Moths often get a very bad rep; beige, dull, boring. There are a staggering 2500 species of moth on the British isles, 800+ of which are Macro moths (large moths) whilst the remainder are Micro moths (small moths). Of these you can expect to find a variety of several hundred in your garden, many more if there is suitable habitat. Amongst the greater population of moths many are just as, if not more spectacularly coloured than butterflies. Red, Green, Yellow, Orange and even Blue. The full spectrum is represented! Moths, of course, play a huge role in any healthy ecosystem with caterpillars providing food for small mammals, birds, amphibians and reptiles throughout their range as well as adult moths being extremely important pollinators. A decline in moths could spell disaster in the natural world, an incline could prove to be extremely valuable and yet moths, for all of their importance in the natural world, are widely under-recorded.
To get trapping, I have built my own ‘Robinson’ type trap (to buy a Robinson trap would be upward of £300) from some basic materials. The key to ‘light trapping’ is the type of light used; it is widely believed that moths use moonlight for navigation and the idea of ‘light’ trapping is to replicate that moonlight and draw in the moths. Although moths are drawn to light (you have probably noticed them banging off the kitchen window on a summers night!) they are most drawn to light in the UV spectrum and to replicate this in a trap, a special type of bulb emitting UV light is required. In my case I have used an actinic bulb; they are quite costly and difficult to get hold of but they are effective, economical and can be used with more basic electronic equipment.

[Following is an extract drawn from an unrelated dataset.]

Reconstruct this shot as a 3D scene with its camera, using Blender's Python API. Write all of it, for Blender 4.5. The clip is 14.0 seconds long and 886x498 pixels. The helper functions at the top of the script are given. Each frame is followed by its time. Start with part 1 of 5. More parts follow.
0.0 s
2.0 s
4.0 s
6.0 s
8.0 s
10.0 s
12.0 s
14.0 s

Another common bulb used in traps is the Mercury Vapour bulb and these are the most effective and most widely used in professional trapping, however they are extremely bright and when trapping in an urban or suburban garden, it might not go down too well with the neighbours! Mercury Vapour and Actinic bulbs usually require special electronics to operate and should never be plugged into the mains without the right equipment – luckily I have managed to source some compact fluorescent actinic bulbs with standard ES fittings so have managed to negate this often common problem. Moth traps are very simple and effective is design; moths fly towards the light, are funnelled into the main vessel where they hunker down in egg trays (mine kindly donated in bulk by a friendly local butcher). They can then either be studied and released later on that night, or the trap left to run in the morning where they can be observed in daylight and recorded. The moths are then usually released into a safe place in the morning or evening (in vegetation, or hedging – away from birds!) unharmed. On some heady summer nights it would not be uncommon for a Robinson trap to catch hundreds (I’ve even read of thousands!) of moths in a single night, so the identification and recording process can be rather time consuming, especially for the beginner.

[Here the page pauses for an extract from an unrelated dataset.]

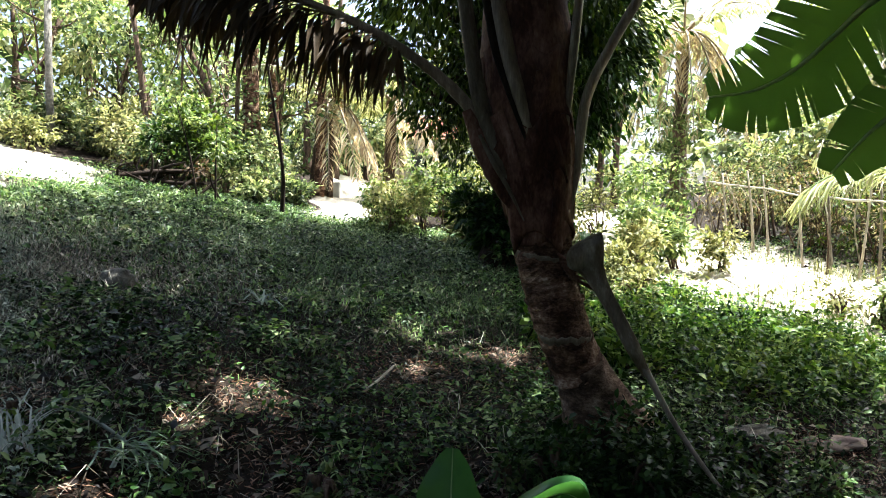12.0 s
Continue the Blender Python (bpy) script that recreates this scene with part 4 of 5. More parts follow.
zA, zB, zS = gz(5.18, 2.95), gz(4.92, 2.12), gz(5.95, 2.15)
banA = banana_stem([(5.18, 2.95, zA - 0.1), (5.18, 2.98, zA + 0.4), (5.16, 3.05, zA + 1.1), (5.12, 3.08, zA + 1.9), (5.1, 3.05, zA + 2.6)], [0.235, 0.19, 0.17, 0.15, 0.10], "mossbark", "mossy green banana stem with torn leaves", 101)
banB = banana_stem([(4.92, 2.12, zB - 0.1), (4.95, 2.12, zB + 0.4), (5.05, 2.12, zB + 1.1), (5.16, 2.1, zB + 1.9), (5.2, 2.1, zB + 2.7)], [0.31, 0.27, 0.25, 0.21, 0.12], "bananabark", "thick banana stem with brown peeling sheaths", 102)


def split_stump(name, foot, tip, r0, r1, depth, mat, label, seed):
    """A leaning, flattened stub of fibrous wood with a jagged pointed top."""
    r = np.random.default_rng(seed)
    s = holder(name, (foot[0], foot[1], gz(foot[0], foot[1])), label, "stump", "split stumps")
    a, b = Vector((foot[0], foot[1], gz(foot[0], foot[1]) - 0.08)), Vector(tip)
    V, F = [], []
    n, m = 16, 14
    for i in range(m):
        t = i / (m - 1)
        c = a.lerp(b, t)
        for k in range(n):
            q = 2 * math.pi * k / n
            w = r0 + (r1 - r0) * t
            if t > 0.7:
                w *= 1 - 0.75 * ((t - 0.7) / 0.3) ** 1.4
            ridge = 1 + 0.10 * math.sin(5 * q + seed + t) + 0.09 * math.sin(8 * q - t) + 0.03 * r.normal()
            V.append(c + Vector((0.8, -0.6, 0)) * (math.cos(q) * w * ridge) + Vector((0.6, 0.8, 0)) * (math.sin(q) * w * depth * ridge) + Vector((0, 0, 0.03 * r.normal() * t)))
    for i in range(m - 1):
        for k in range(n):
            p, q = i * n + k, i * n + (k + 1) % n
            F.append((p, q, q + n, p + n))
    F += [tuple(range(n - 1, -1, -1)), tuple(range((m - 1) * n, m * n))]
    hang("stub", raw_mesh("stub", V, F, M[mat], True), s)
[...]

Different moths are on the wing at varying times of the year, with a great bulk of them taking to our skies between May and September but there are still many species on the wing in every month of the year with some Autumn, Winter and March/April specialists. Many Lepidopterists trap all year round, though my journey is starting now, in March. Moths are far hardier in many cases than butterflies and can tolerate very low temperatures and often fly in rain; the best conditions for moth trapping are on mild, gust-free and overcast nights; clear skies often prove fruitless as when the moon is visible moths pay far less attention to artificial light and, navigating by the moon, become far less disorientated in their flight.

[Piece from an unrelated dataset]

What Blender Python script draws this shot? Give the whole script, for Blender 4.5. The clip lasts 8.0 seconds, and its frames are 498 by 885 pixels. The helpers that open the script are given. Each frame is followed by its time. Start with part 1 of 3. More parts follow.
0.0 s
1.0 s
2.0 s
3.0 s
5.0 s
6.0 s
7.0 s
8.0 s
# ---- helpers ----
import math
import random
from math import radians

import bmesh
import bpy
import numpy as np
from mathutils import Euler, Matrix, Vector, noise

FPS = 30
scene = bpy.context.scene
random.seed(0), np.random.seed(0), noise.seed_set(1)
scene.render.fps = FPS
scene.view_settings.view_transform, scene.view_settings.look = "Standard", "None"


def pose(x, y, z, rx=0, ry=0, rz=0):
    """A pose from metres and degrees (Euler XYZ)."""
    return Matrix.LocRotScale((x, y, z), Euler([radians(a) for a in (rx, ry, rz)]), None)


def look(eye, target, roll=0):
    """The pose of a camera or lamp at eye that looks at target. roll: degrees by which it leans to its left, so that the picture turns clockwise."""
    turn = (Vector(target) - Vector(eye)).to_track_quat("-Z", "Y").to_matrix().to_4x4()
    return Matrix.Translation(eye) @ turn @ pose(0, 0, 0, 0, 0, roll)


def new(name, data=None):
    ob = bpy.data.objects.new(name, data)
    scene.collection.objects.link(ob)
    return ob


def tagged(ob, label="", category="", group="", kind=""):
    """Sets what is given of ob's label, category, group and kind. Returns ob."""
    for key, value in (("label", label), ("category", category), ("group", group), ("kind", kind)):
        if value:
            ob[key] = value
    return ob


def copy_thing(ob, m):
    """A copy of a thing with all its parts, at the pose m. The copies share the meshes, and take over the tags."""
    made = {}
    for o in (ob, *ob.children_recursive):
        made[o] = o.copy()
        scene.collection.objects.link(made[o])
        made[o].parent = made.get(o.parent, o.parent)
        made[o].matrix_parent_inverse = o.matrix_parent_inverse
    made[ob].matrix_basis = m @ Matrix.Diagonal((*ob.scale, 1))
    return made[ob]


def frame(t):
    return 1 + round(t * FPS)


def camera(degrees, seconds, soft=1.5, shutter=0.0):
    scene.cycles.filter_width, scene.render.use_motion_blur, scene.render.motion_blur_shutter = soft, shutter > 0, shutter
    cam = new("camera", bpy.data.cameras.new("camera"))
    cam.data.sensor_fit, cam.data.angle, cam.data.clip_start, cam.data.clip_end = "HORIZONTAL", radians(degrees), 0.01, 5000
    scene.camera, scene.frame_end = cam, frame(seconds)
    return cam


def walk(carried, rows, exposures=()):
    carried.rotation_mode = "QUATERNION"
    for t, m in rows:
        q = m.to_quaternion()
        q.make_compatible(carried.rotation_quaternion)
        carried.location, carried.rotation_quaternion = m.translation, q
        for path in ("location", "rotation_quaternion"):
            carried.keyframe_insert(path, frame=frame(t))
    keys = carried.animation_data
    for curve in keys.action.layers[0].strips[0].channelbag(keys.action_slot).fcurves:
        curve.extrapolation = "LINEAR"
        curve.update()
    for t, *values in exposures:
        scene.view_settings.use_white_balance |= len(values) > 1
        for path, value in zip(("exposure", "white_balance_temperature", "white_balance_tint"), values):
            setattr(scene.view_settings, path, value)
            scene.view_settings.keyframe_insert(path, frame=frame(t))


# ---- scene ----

Common moths at this time of year are the Quaker, the Two Spot Quaker, Dotted Border, Hebrew Character, Early, Early Grey, Oak Beauty, Brindled Beauty, Satellite and Clouded Drab amongst others but the first visitor to my trap, in timely fashion was the aptly named ‘March’ moth (photographed above). OK, so the March moth does appear on first glance to be a little stereotypically beige and boring but it is quite an interesting species for a number of reasons. The male, as shown, has an unusual and distinctive resting position of overlapping wings, a rare trait, whilst the female is one of few species of moths that are apterous; wingless. This does solve the often difficult question of sexing, as it is only the winged males that are drawn to trap lights. The females can be found roosting bug-like on tree trunks, most notably Hawthorns, Oaks and Fruit-trees which are the larval food plant.
I hope, as the weeks go on and the weather warms up, that I will be able to introduce you to some of the more flamboyant moths of our isles. One of the exciting things about trapping is that you never know what you are going to get and somewhere along the way there is bound to be a surprise or two.